Cheyenne prefers urban walks but I laid down the law as this was my refreshment as much as hers so I decided it was to be a walk in the woods for a change, in nature and unlikely to meet people who are altogether too numerous in these winter months. She stepped on the trail, looked around and didn't think much of what she saw so she stopped and planted herself on the trail looking more like a bulldog than a Labrador.

I ignored her refusal to walk and kept going. Grumpily she decided a bad walk was better than none and soon she stumped past me making the best of a bad job. I liked my surroundings even if there wasn't any trash to root through, scattered by careless human beings.

These aren't summer walks when heat humidity and mosquitoes make The Great Outdoors uncomfortable.

In summer I figure she is likely to get thirsty but in winter...however this winter, when most days have been as warm as summer, outdoor boozing suits the furry walker. Besides she naturally prefers dark tannic water to the clean fresh stuff I put out for her every day.


These mysterious channels were cut by developers who saw this scrub land and figured, as one does, that there was money to be made. The problem was that...well the biggest problem were the mosquitoes. So instead of spraying Agent Orange everywhere they dug holes and filled them with fresh water and seeded them with Gambusia Affinis which is a fish that eats mosquito larvae by the ton, give birth to live fish not eggs, and swim with notable grace, they say.

Other problems overwhelmed a lot of planned development and all that's left are a few overgrown trails and these weird Gambusia canals.

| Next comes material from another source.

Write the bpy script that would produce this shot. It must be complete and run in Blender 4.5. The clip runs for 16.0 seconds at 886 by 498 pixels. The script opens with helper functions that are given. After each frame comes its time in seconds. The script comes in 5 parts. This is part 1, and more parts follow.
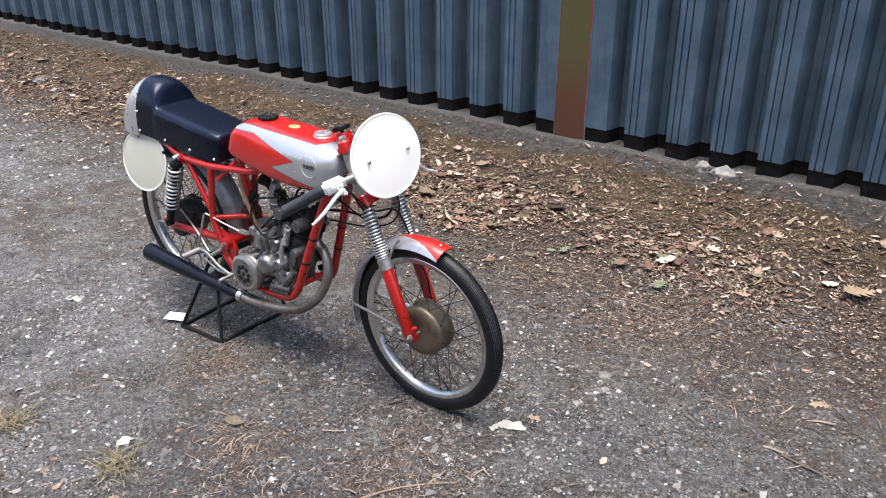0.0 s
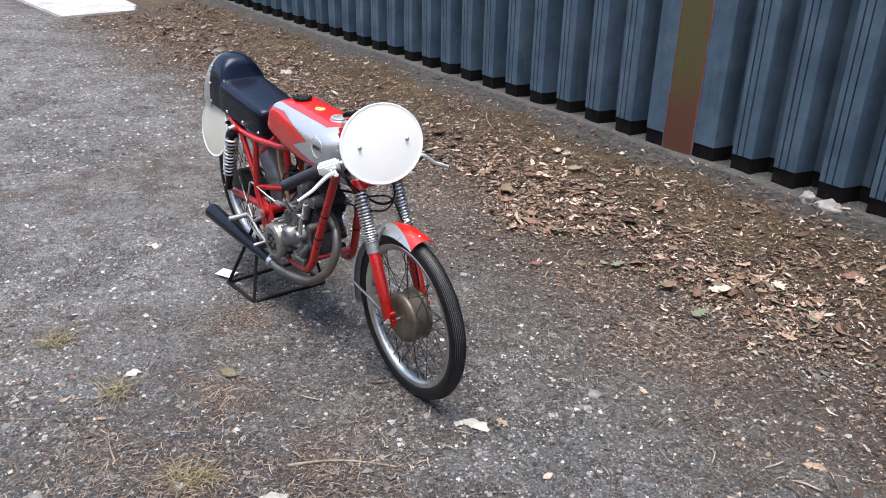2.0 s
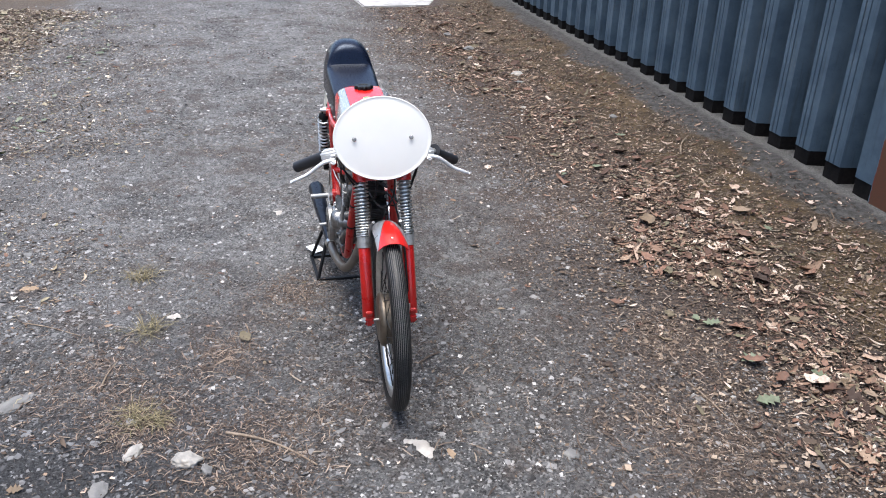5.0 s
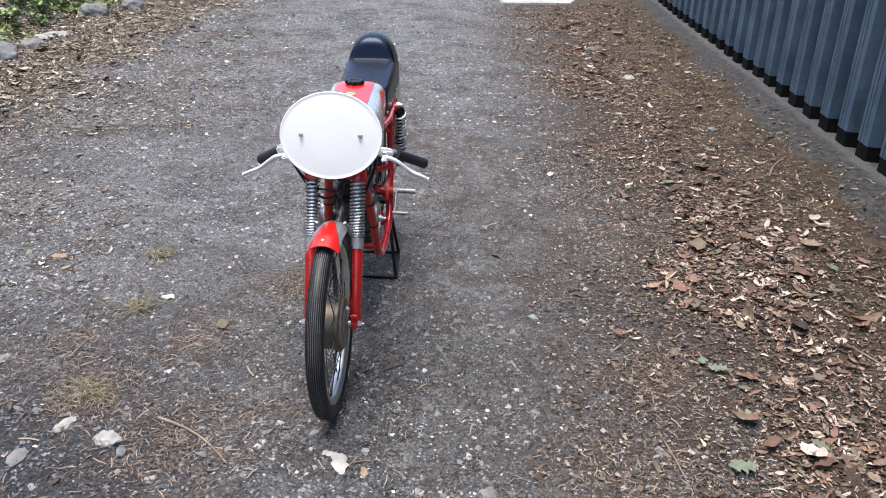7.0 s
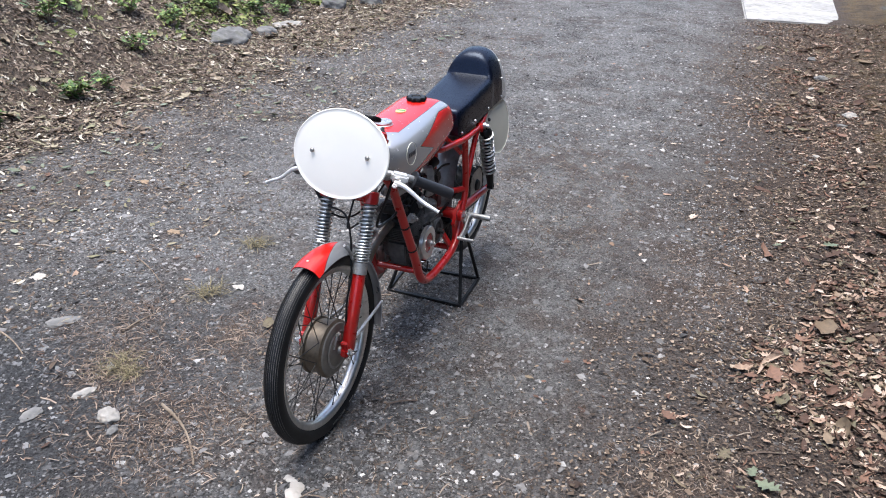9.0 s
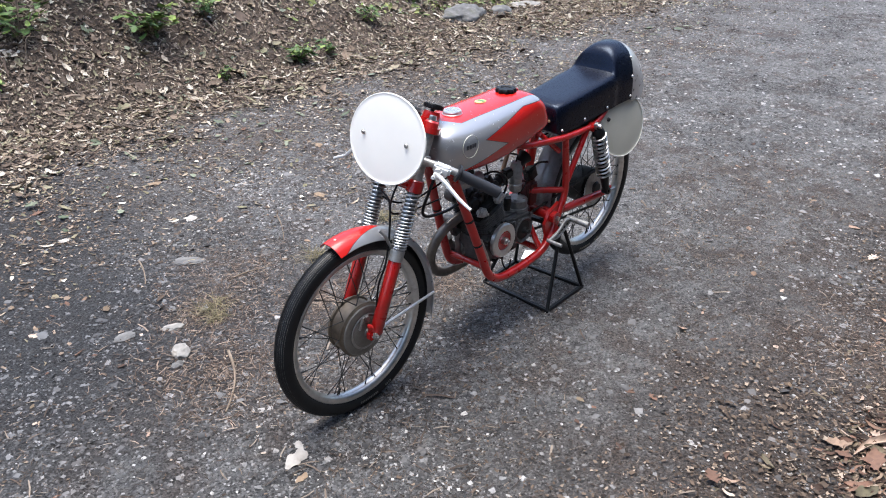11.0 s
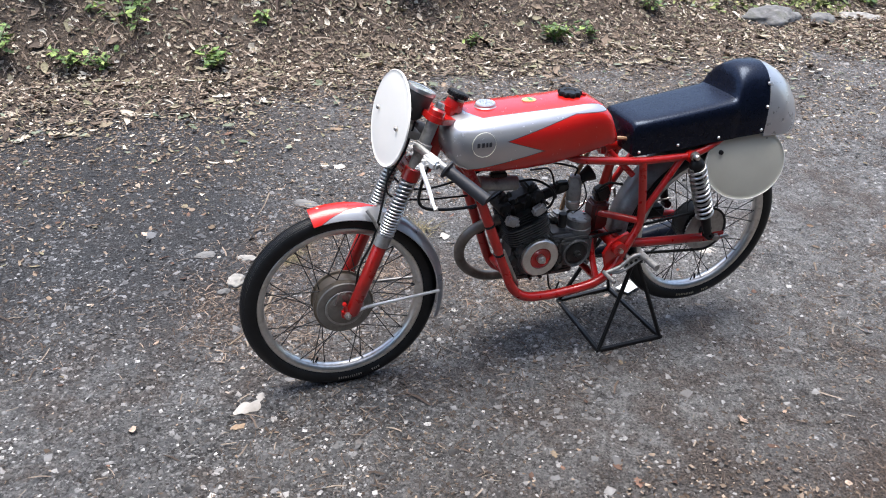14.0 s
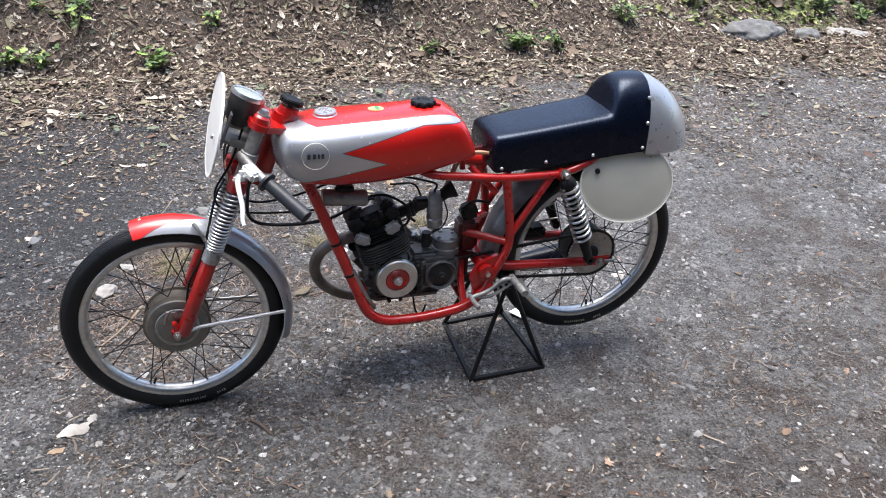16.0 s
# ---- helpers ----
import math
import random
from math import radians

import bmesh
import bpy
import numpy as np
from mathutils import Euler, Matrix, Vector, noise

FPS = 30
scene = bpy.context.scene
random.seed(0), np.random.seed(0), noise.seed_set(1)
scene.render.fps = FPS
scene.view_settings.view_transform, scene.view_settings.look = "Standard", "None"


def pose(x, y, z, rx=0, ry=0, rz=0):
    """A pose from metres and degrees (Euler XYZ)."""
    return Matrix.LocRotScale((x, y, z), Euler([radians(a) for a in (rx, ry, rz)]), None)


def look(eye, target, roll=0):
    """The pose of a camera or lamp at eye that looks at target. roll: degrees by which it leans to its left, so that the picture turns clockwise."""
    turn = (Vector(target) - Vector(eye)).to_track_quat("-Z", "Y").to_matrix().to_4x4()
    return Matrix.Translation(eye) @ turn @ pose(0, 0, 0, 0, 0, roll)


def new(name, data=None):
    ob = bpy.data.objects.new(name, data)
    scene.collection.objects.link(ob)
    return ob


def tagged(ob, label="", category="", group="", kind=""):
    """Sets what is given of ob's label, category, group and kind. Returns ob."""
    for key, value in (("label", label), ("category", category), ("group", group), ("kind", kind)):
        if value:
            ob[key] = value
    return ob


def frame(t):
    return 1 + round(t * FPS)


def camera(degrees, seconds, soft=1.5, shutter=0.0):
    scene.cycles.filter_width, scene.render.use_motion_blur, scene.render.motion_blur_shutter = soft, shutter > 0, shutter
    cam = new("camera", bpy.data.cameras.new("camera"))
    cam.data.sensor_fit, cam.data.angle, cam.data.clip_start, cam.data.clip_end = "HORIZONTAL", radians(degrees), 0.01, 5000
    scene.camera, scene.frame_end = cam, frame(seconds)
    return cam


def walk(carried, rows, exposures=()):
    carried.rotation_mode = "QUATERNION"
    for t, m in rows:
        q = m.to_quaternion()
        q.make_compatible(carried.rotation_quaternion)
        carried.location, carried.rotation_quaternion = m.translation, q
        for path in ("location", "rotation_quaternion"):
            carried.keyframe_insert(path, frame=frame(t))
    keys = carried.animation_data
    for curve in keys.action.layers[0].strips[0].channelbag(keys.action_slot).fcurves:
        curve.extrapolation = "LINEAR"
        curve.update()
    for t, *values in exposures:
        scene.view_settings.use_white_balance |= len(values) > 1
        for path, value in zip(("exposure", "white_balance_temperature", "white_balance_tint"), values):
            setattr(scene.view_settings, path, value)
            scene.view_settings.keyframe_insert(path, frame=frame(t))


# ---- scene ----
cam = camera(58.8, 16.0, soft=1.0)
PATH = [
    (0, (0.033, -0.064, 1.568), (-0.008, 1.75, 0.726), -0.3),
    (0.5, (0.162, -0.034, 1.579), (0.028, 1.773, 0.733), 0.3),
    (1, (0.316, -0.032, 1.582), (-0.009, 1.75, 0.735), 0.3),
    (1.5, (0.523, -0.032, 1.584), (0.08, 1.723, 0.733), 1.3),
    (2, (0.674, -0.008, 1.581), (0.159, 1.726, 0.728), 1.0),
    (2.5, (0.844, 0.107, 1.554), (0.191, 1.795, 0.704), 1.1),
    (3, (1.001, 0.194, 1.573), (0.218, 1.825, 0.719), 0.9),
    (3.5, (1.171, 0.278, 1.56), (0.219, 1.815, 0.705), -0.3),
    (4, (1.33, 0.341, 1.569), (0.283, 1.818, 0.719), 0.9),
    (4.5, (1.415, 0.428, 1.569), (0.321, 1.869, 0.716), 1.8),
    (5, (1.487, 0.603, 1.54), (0.287, 1.959, 0.692), 1.4),
    (5.2, (1.511, 0.661, 1.552), (0.271, 1.977, 0.697), 1.7),
    (7.3, (1.846, 1.322, 1.521), (0.314, 2.277, 0.66), 0.8),
    (7.5, (1.858, 1.402, 1.524), (0.288, 2.293, 0.662), 0.6),
    (8, (1.892, 1.565, 1.535), (0.261, 2.33, 0.666), -0.3),
    (8.2, (1.911, 1.636, 1.538), (0.246, 2.322, 0.667), -0.5),
    (10.3, (1.901, 2.346, 1.564), (0.125, 2.541, 0.665), 4.0),
    (10.5, (1.892, 2.395, 1.563), (0.113, 2.502, 0.654), 3.3),
    (11, (1.873, 2.577, 1.566), (0.108, 2.396, 0.644), 0.6),
    (11.5, (1.868, 2.76, 1.591), (0.141, 2.372, 0.66), 0.3),
    (12, (1.807, 2.874, 1.585), (0.101, 2.423, 0.644), 1.4),
    (12.5, (1.664, 3.015, 1.586), (-0.023, 2.513, 0.637), 2.1),
    (13, (1.572, 3.133, 1.594), (-0.091, 2.576, 0.633), 2.7),
    (13.5, (1.481, 3.26, 1.577), (-0.092, 2.509, 0.597), 1.8),
    (14, (1.399, 3.4, 1.556), (-0.069, 2.465, 0.571), 2.7),
    (14.5, (1.322, 3.479, 1.544), (-0.123, 2.501, 0.566), 3.2),
    (15, (1.211, 3.536, 1.524), (-0.239, 2.558, 0.553), 3.6),
    (15.5, (1.087, 3.615, 1.515), (-0.363, 2.637, 0.545), 3.5),
    (16, (0.991, 3.702, 1.525), (-0.456, 2.719, 0.555), 3.6),
]
walk(cam, [(t, look(eye, target, roll)) for t, eye, target, roll in PATH], exposures=[(0, 1.24, 6650, 9), (4, 1.07, 6350, 9), (11, 1.06, 6300, 9), (13.5, 1.17, 6420, 9), (16, 1.24, 6420, 9)])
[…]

By the time we got on the road black clouds were rolling in and it was clear a fast cold front was over us. It was obvious to me it was getting dark early so I turned my headlights on in the darkness, though not everyone seemed to think that was a good idea. In addition to premature darkness the front brought a little rain and blew away the mugginess, so Cheyenne liked it. I was glad to turn off the air and 65 degrees may not sound like much but it feels cold in these salty windy islands. And if not a real winter front at least it's something. A reminder of what winter used to be.